The proposed budget’s emphasis on energy development on public lands would also put at risk progress on conserving sagebrush habitat, late-successional forests, and desert streams that are essential for the conservation of declining species such as the Southwestern Willow Flycatcher,” said Holmer. “More funding, not less, is required if we are to turn the tide for endangered species.”

Trump’s new Interior Secretary Ryan Zinke said in his first remarks to Interior Department staff, “I’m going to fight for the budget. I looked at the budget. I’m not happy, but we’re going to fight about it and I think I’m going to win at the end of the day.”

The Center for Western Priorities Deputy Director Greg Zimmerman said from Denver, “Secretary Zinke gets it. But if today’s announcement is any indication, the new Interior Secretary lost the budget battle with the White House. It’s a big loss for America’s parks and for the public.”

“President Trump’s budget cuts funding for America’s parks, public lands, wildlife, and water resources at the expense of communities across the West. With the Interior Department already under strain, this budget appears intended to break the agency.”

“The proposed budget defunds much-needed major maintenance and new construction in a park system already bursting at the seams from record-breaking attendance during its 2016 centennial,” warned Zimmerman. “These cuts show President Trump is only paying lip service to addressing the $12.5 billion maintenance backlog facing our parks.”
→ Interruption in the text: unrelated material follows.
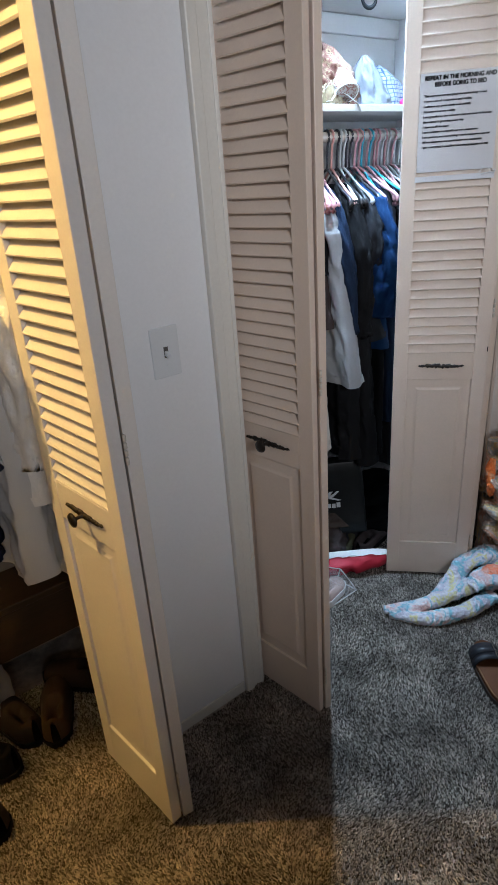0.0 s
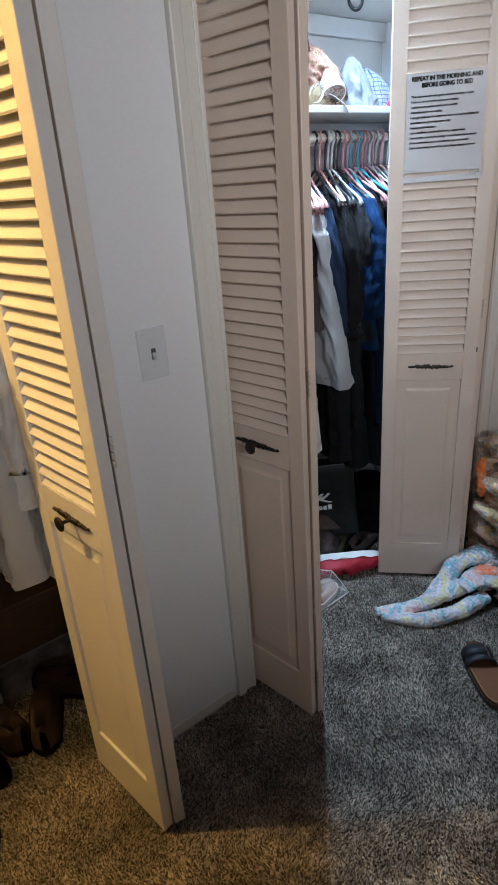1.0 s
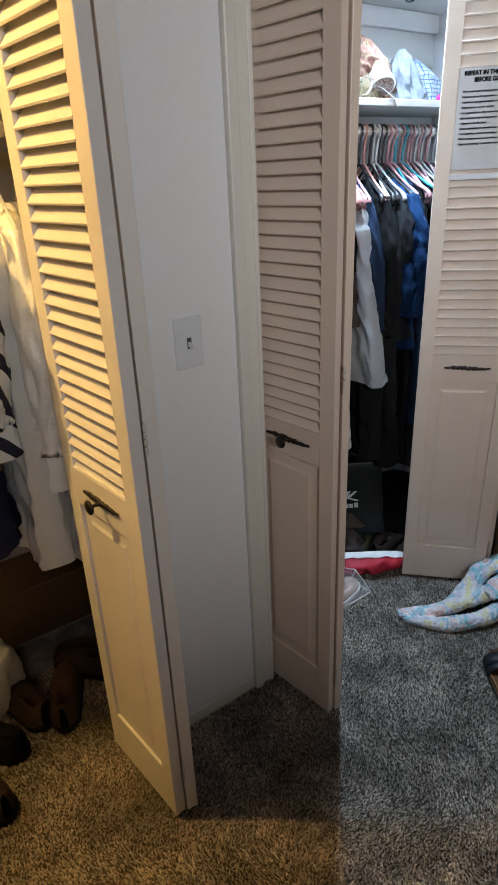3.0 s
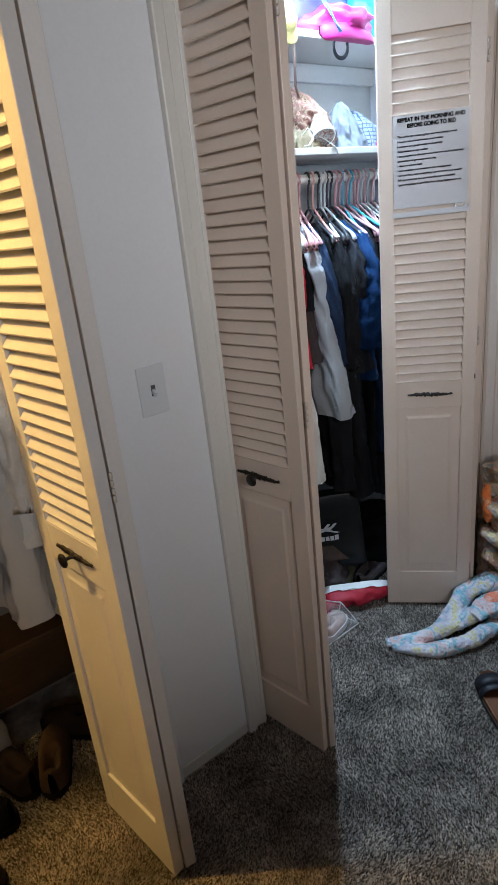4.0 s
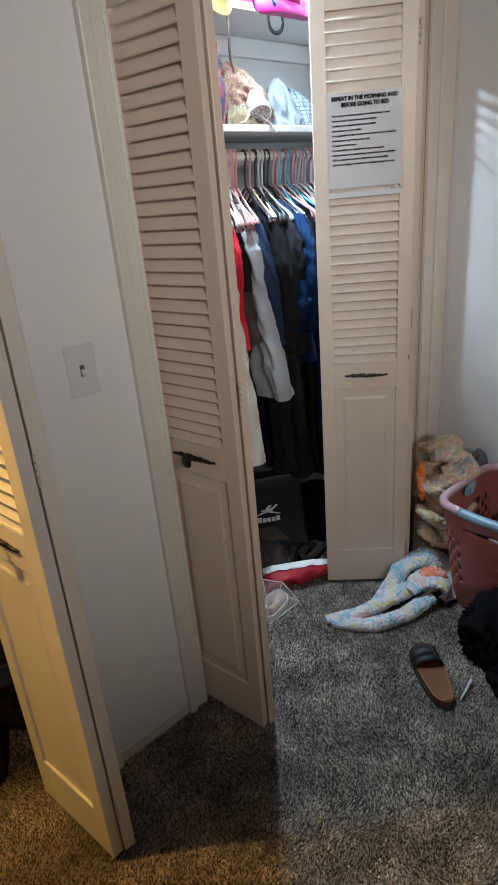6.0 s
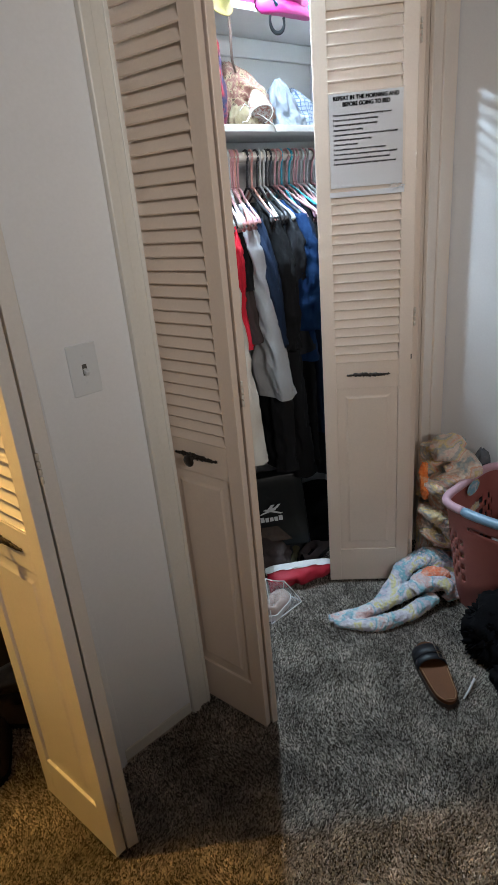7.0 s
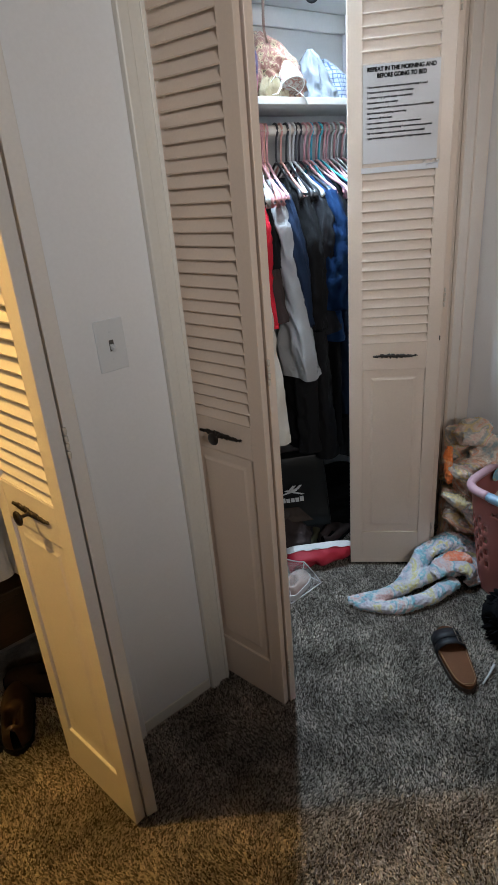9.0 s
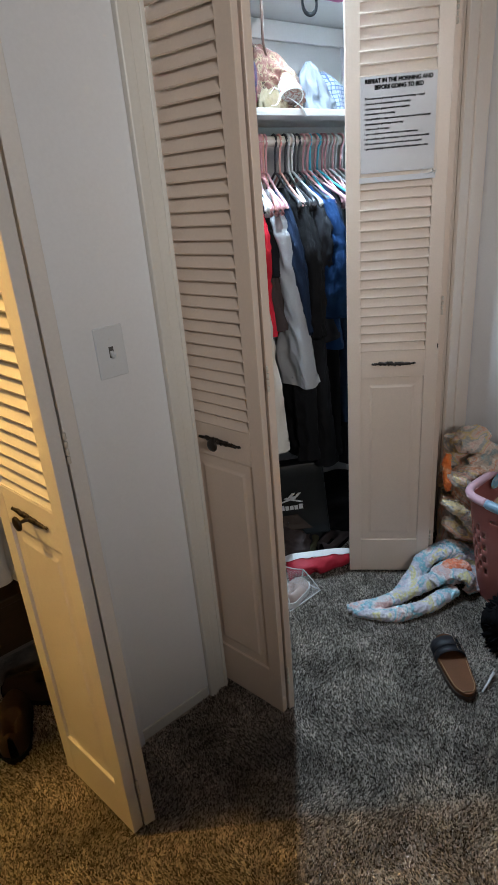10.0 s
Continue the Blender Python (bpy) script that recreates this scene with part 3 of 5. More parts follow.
# cool-lit closet: x on the rod, twist, hanger, cloth
hung(1.705, -22, H_WHITE, C_CREAM, "long cream cotton garment on a hanger", 0.55, 0.21, 0.030, 0, 3, "white", lean=0.04)
hung(1.748, -26, H_WHITE, C_RED, "bright red top on a hanger", 0.97, 0.188, 0.020, 0.26, 4, "white", swide=0.038, lean=0.05)
hung(1.772, -25, H_WHITE, C_BROWN, "dark brown knitted top on a hanger", 0.98, 0.165, 0.018, 0, 5, "white", lean=0.08)
hung(1.793, -25, H_PINK, C_BLACK, "black strappy top on a hanger", 1.16, 0.17, 0.014, 0, 6, "white")
hung(1.818, -19, H_PINK, C_PALE, "pale blue-grey sleeveless top on a hanger", 0.765, 0.245, 0.026, 0.0, 7, "pink", 1.16, lean=0.11)
hung(1.850, -23, H_PINK, C_NAVY, "dark blue denim jacket on a hanger", 0.88, 0.21, 0.020, 0.44, 8, "pink", 1.12, swide=0.046, lean=0.12)
hung(1.914, -20, H_ROSE, C_BLACK, "black jacket with heavy folds on a hanger", 0.62, 0.205, 0.026, 0.46, 9, "pale rose", swide=0.060, lean=0.08)
hung(1.940, -17, H_BLACK, C_BLACK, "black dress on a hanger", 0.40, 0.205, 0.024, 0, 10, "black")
hung(1.972, -12, H_WHITE, C_CHAR, "charcoal grey hooded top on a hanger", 0.90, 0.20, 0.026, 0.30, 11, "white", swide=0.046, lean=0.07)
hung(2.002, -10, H_BLACK, C_BLUE, "royal blue shirt with a knotted fold on a hanger", 0.86, 0.22, 0.030, 0.40, 13, "black", 1.12, swide=0.066, lean=0.07)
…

Trump’s budget proposal singles out critical land acquisition and protection programs like the Land and Water Conservation Fund for $120 million in cuts. Zimmerman warns that the defunding of LWCF, an already underfunded program, “would pave the way for trophy homes in our national parks and make it almost impossible for willing land owners to work with the National Park Service and other agencies to protect their land for future generations.”